Mit seinem eindrucksvollen Spielfilmdebüt erzählt Elegance Bratton seine eigene Geschichte, die zugleich ein Kapitel über Intoleranz, Diskriminierung und Homophobie in den USA darstellt. Die eigenen Erfahrungen bei der unmenschlichen Ausbildung der Marines sorgen für die notwendige Authentizität bei diesem queeren „Full Metal Jacket“. Anno 2005 lautete das offizielle Motto im US-Militär noch „don’t ask, don’t tell“. Ein Coming Out in Uniform galt als undenkbar.

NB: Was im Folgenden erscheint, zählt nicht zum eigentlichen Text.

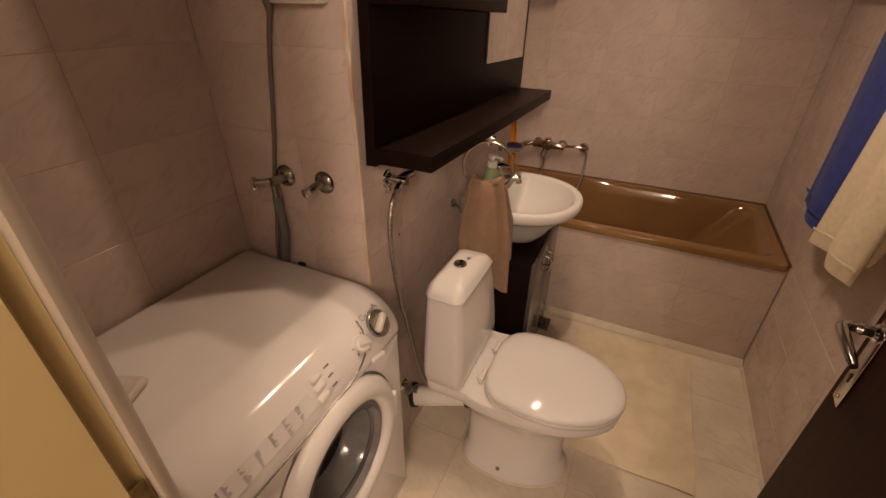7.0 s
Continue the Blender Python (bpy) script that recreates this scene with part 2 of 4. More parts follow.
M_PACK = material("pale_foil_pack", (0.62, 0.55, 0.48), 0.4, vary=0.15, scale=30, grain=0.3, grain_scale=60)
M_PALE_PRINT = material("pale_grey_print", (0.25, 0.24, 0.25), 0.5, vary=0.05)
M_BLUE_PRINT = material("blue_print", (0.16, 0.19, 0.45), 0.5, vary=0.1)
M_SILVER_DIAL = material("silver_dial", (0.45, 0.40, 0.34), 0.25, 0.9, vary=0.1)
M_RUST = material("rusty_sealant", (0.56, 0.47, 0.40), 0.7, vary=0.3, scale=22, grain=0.4, grain_scale=80, other=(0.46, 0.31, 0.20), stretch=(1, 1, 0.5))
M_SEAL = material("cream_sealant", (0.62, 0.54, 0.42), 0.45, vary=0.12, scale=14, grain=0.2, grain_scale=60)
M_DRUM_SHADE = material("drum_shade_gloss", (0.018, 0.016, 0.015), 0.04, vary=0.2, transmission=0.0, rough_vary=0.02)
M_GASKET = material("grey_gasket", (0.10, 0.095, 0.09), 0.22, vary=0.1, coat=0.2)
M_SEAL_GREY = material("grey_door_seal", (0.20, 0.195, 0.185), 0.1, vary=0.35, scale=9, coat=0.3)
M_CEILING = material("ceiling_paint", (0.46, 0.43, 0.39), 0.8, vary=0.04, scale=3, grain=0.1)

# ---- plan ----
WALL_X = -0.135    # wall behind the toilet and the basin
PIPE_Y = 1.357     # end of the niche, with the two stop valves
NICHE_X = -0.59    # back of the niche
RIGHT_X = 1.14
FAR_Y = 3.222
END_Y = 2.60       # where the wall ends and the bath recess opens
RECESS_X = -0.52
DOOR_Y0, DOOR_Y1 = 0.495, 0.675
JAMB_X0, JAMB_X1 = 0.097, 0.84
HEAD_Z = 2.03
TOP = 2.5
TILE_T = 0.007

# ---- the large structure ----
floor = structure(part("floor", bm_box(NICHE_X - 0.1, RIGHT_X + 0.1, DOOR_Y1 - 0.2, FAR_Y + 0.1, -0.12, -0.0012), M_GROUT), "tiled bathroom floor in pale beige stone-look tiles", "floor")
hall_floor = structure(part("floor_hall", bm_box(-1.2, 1.7, -1.4, DOOR_Y1 - 0.195, -0.12, -0.004), M_HALL_FLOOR), "brown wooden hall floor before the bathroom door", "floor")
ceiling = structure(part("ceiling", bm_box(NICHE_X - 0.2, RIGHT_X + 0.2, DOOR_Y0, FAR_Y + 0.2, TOP, TOP + 0.12), M_CEILING), "plain white painted bathroom ceiling", "ceiling")
ceiling_hall = structure(part("ceiling_hall", bm_box(-1.3, 1.8, -1.5, DOOR_Y0 - 0.003, TOP, TOP + 0.12), M_CEILING), "plain white painted hall ceiling", "ceiling")

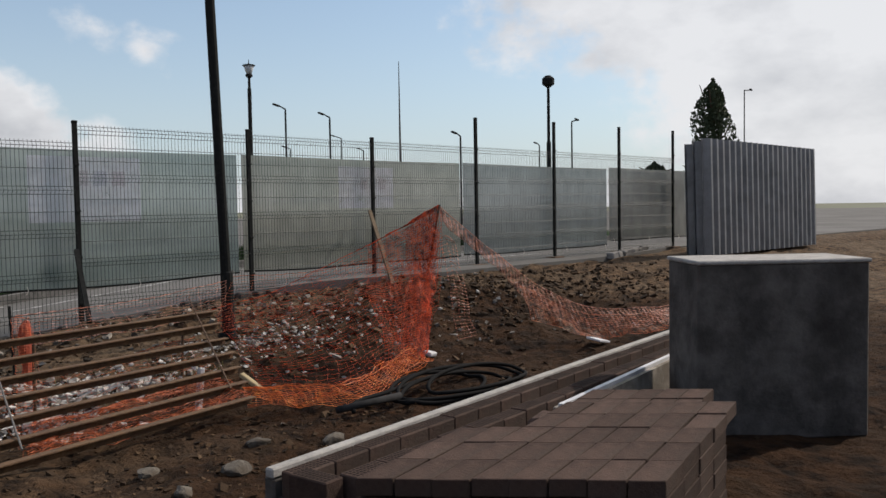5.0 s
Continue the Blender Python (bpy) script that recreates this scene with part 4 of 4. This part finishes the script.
wound_m = material("wound_net", (0.42, 0.055, 0.014), (0.22, 0.03, 0.010), 20, 0.7, bump=0.8, bump_scale=60)
roll = thing("net_roll", "orange safety net wound round a short stake", "safety net", pose(2.34, 8.2, soil_z(2.34, 8.2)))
part("wound_net", Geo().tube([(0, 0, 0.0), (0.01, 0, 0.2), (-0.01, 0, 0.4), (0, 0, 0.56), (0.02, 0, 0.62)], [0.06, 0.045, 0.065, 0.05, 0.02], 9), wound_m, roll)
part("stake", Geo().tube([(-0.06, 0.1, -0.1), (-0.08, 0.15, 0.75)], 0.014, 6), post_m, roll)


def rod(name, pts, r, mat, label):
    solo(name, Geo().tube(pts, r, 7), mat, label, "stake")


rod("steel_stake", [(-1.14, 4.62, -0.05), (-1.30, 4.95, 0.25), (-1.52, 5.38, 0.62), (-1.756, 5.866, 1.0)], 0.007, rust_m, "thin rusty reinforcing bar leaning out of the net")
rod("steel_stake", [(5.62, 6.66, -0.1), (5.87, 6.62, 0.55), (6.12, 6.6, 1.56)], 0.011, rust_m, "thin rusty stake holding up the orange net")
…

Gleichwohl wusste man sehr wohl um die sexuelle Orientierung der Soldaten: „Wenn wir alle Schwule aus der Armee werfen, gäbe es keine Marines mehr“, kommentiert an einer Stelle jener Ausbilder, der die Schleifer-Methoden seines Vorgesetzten nicht länger dulden will. Eine solch ambivalente Figur zu zeigen, zählt zur dramaturgischen Cleverness des Dramas, welches Konflikte nicht im Klischee stecken lässt, sondern die Widersprüche ganz bewusst darstellt. Sehr gelungen geschieht das beim Porträt der Mutter. Da scheint das Happy-End samt Versöhnung bereits in der Tasche. Doch denkste! Ebenso überraschend erweist sich das Verhalten der Soldaten bei der Abschluss-Feier. So bekommt die atmosphärisch dichte, rundum glaubwürdige Geschichte in der Zielgeraden noch einige emotionale Achterbahn-Einlagen der überraschenden Art.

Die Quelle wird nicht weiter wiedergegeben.